Zudem spekuliert Spatz, daß die Süddata mit dem IBM-Rechner einen besseren Wiederverkaufswert erzielen könne, als mit der inzwischen fünf Jahre alten Amdahl-Maschine.

Süddata-Chef Othold, dem nach eigenen Worten der erste PCM-Prozessor bereits "beträchtliche Rationalisierungserfolge" gebracht habe, läßt sich von "Unkenrufen" aus den eigenen Reihen nicht schrecken. Da die Verlagsmanager primär die Wirtschaftlichkeit eines neuen Systems beurteilen würden, habe er bei seiner jetzigen Entscheidung die volle Rückendeckung der Gesellschafter.
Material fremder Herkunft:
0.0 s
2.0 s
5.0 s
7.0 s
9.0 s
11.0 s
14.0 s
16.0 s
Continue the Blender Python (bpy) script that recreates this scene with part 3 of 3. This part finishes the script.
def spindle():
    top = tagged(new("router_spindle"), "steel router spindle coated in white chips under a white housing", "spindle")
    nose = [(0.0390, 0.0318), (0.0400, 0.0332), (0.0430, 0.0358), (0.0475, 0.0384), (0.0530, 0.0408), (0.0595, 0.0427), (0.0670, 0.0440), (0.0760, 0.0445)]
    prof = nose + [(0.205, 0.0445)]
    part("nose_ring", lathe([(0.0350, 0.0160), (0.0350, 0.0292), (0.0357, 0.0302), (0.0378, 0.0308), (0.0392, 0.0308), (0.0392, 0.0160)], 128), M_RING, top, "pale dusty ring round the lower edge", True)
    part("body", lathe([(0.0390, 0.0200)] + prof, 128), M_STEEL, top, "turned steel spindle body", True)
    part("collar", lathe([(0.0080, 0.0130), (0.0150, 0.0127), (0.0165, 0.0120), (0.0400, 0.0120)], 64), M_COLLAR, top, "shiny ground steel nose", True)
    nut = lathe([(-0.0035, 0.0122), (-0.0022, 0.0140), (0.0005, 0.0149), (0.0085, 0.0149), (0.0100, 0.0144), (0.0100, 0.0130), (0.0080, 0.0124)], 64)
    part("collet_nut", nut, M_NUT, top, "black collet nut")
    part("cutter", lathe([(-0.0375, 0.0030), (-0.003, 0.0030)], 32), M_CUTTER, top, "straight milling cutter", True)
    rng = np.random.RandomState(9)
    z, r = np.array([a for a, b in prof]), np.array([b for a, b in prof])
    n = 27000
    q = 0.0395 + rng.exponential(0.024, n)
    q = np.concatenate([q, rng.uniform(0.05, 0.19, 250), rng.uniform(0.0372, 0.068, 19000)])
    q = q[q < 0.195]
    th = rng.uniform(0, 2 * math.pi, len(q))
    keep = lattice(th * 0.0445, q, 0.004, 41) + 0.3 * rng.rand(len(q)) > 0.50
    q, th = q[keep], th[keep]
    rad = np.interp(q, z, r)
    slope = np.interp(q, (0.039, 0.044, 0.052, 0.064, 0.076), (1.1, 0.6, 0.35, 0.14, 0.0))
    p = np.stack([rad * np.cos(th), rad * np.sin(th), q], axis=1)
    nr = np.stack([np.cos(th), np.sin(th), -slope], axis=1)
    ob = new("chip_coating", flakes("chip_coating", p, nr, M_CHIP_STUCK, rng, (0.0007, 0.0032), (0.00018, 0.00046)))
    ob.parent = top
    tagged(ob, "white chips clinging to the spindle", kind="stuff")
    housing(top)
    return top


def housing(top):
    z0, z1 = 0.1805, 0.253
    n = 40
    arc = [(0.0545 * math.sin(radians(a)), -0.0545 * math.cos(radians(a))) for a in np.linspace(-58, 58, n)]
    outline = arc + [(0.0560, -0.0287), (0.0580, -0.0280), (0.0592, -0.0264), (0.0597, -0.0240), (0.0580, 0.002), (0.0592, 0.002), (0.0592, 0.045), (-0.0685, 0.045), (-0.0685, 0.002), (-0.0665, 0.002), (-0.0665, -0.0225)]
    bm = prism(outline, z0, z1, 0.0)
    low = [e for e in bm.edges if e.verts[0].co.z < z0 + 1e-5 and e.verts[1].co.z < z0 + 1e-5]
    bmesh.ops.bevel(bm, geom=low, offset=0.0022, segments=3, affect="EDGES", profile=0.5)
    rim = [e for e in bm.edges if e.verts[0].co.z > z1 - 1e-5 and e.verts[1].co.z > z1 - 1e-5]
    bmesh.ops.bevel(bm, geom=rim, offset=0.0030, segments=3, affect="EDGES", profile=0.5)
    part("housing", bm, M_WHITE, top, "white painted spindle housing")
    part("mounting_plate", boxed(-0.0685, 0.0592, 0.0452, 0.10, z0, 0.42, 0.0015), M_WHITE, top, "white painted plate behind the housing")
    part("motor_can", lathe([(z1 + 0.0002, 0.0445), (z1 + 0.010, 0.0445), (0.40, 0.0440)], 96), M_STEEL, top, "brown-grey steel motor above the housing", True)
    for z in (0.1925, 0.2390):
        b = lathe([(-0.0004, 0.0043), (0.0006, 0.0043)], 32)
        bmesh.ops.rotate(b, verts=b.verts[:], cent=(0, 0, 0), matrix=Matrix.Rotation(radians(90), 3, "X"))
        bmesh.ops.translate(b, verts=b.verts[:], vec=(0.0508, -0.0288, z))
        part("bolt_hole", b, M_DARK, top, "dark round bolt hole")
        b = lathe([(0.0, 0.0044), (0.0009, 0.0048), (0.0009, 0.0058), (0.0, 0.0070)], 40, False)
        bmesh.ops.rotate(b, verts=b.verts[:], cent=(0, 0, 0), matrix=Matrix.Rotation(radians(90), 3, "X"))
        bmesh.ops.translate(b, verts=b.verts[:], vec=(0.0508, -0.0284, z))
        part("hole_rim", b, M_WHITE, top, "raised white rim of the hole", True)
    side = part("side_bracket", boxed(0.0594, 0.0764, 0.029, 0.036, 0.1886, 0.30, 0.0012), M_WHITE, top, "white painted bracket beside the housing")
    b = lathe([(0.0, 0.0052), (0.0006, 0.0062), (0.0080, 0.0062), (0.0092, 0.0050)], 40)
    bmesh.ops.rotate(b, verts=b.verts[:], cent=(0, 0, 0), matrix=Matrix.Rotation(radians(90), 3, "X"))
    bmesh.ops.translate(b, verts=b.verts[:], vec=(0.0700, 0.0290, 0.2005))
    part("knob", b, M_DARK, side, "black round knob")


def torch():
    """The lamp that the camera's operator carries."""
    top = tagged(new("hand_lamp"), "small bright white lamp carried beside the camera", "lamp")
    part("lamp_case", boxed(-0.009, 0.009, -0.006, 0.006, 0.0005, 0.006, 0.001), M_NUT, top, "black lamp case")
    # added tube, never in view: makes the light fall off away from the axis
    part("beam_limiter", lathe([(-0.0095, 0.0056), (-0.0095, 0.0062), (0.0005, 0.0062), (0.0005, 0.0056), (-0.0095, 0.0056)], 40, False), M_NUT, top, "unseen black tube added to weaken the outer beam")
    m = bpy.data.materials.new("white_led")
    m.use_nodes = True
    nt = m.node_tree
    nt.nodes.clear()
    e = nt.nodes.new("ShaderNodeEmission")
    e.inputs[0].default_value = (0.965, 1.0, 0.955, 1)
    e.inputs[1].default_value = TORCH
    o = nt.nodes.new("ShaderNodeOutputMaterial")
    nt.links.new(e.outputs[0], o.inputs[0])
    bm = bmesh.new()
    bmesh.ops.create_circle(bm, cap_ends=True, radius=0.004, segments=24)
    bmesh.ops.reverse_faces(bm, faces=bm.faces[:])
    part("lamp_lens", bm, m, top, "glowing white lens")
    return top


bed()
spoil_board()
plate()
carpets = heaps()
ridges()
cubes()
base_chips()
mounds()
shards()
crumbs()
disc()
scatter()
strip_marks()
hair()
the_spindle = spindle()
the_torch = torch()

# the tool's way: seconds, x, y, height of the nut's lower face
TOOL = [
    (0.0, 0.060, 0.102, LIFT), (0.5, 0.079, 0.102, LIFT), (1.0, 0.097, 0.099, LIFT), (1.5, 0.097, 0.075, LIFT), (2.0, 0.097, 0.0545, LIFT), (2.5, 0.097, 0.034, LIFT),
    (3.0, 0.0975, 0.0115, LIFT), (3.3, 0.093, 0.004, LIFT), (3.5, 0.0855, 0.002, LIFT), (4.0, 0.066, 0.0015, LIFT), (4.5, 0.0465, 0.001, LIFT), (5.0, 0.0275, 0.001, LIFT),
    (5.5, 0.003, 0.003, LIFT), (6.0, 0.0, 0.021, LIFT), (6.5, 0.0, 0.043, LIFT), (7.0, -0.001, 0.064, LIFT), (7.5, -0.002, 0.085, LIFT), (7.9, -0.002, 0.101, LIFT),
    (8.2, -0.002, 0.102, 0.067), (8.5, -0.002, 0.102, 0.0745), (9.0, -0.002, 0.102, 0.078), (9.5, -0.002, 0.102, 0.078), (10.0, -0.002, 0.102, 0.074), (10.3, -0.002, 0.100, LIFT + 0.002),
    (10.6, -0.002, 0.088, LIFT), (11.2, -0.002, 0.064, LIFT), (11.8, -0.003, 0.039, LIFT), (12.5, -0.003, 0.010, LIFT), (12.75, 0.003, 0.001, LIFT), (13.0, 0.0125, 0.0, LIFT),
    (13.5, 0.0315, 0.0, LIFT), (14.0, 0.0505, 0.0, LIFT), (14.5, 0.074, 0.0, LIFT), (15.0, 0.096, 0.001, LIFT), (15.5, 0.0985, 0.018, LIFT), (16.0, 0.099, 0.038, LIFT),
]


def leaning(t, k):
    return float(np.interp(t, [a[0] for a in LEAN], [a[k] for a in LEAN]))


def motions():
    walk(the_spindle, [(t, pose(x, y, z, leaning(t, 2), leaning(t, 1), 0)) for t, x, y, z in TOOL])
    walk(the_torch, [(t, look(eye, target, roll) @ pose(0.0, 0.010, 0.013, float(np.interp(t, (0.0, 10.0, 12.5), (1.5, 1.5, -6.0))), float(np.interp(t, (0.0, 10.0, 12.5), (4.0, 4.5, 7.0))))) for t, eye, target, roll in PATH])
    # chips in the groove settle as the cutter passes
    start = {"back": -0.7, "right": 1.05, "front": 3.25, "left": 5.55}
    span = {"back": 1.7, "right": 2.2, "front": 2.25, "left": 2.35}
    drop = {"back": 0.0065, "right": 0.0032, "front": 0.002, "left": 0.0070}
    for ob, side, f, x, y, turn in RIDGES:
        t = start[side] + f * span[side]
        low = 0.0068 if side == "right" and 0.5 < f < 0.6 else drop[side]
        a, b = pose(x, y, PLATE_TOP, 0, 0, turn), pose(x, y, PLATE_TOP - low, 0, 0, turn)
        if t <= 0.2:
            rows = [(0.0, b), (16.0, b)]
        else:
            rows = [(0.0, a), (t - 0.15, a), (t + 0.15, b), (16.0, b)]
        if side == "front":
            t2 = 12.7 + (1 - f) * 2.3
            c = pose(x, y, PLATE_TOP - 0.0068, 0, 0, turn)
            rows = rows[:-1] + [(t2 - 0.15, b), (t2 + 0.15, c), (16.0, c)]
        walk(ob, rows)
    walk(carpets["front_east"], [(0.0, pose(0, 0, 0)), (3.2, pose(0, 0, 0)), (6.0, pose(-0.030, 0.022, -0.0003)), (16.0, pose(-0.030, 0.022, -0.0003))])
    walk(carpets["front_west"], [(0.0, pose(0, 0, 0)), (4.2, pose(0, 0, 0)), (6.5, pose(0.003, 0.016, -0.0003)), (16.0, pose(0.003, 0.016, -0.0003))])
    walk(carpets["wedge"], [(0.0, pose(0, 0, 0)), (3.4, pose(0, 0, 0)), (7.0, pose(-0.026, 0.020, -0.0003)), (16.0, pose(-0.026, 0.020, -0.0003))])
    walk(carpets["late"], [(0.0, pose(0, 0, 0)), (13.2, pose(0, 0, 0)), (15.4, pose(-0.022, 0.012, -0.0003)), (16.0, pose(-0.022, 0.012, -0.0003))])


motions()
Othold lakonisch: "Warum soll ich pro Jahr eine Million mehr ausgeben, wenn ich ein Problem auch billiger lösen kann." Die Unterstützung seines Managements habe denn auch die Bemühungen der IBM scheitern lassen, in den oberen Verlagsetagen "im üblichen Stil" gegen Abweichler vorzugehen.

Während Othold den zweiten Amdahl-Rechner als Übergangslösung sieht "bis die Erkenntnisse über die 3083 gesichert sind", ist sein PCM-Schritt in den Augen von RZ-Chef Spatz bereits endgültig. Verärgert über die eingeschlagene Richtung wolle er sich nunmehr vorzeitig pensionieren lassen.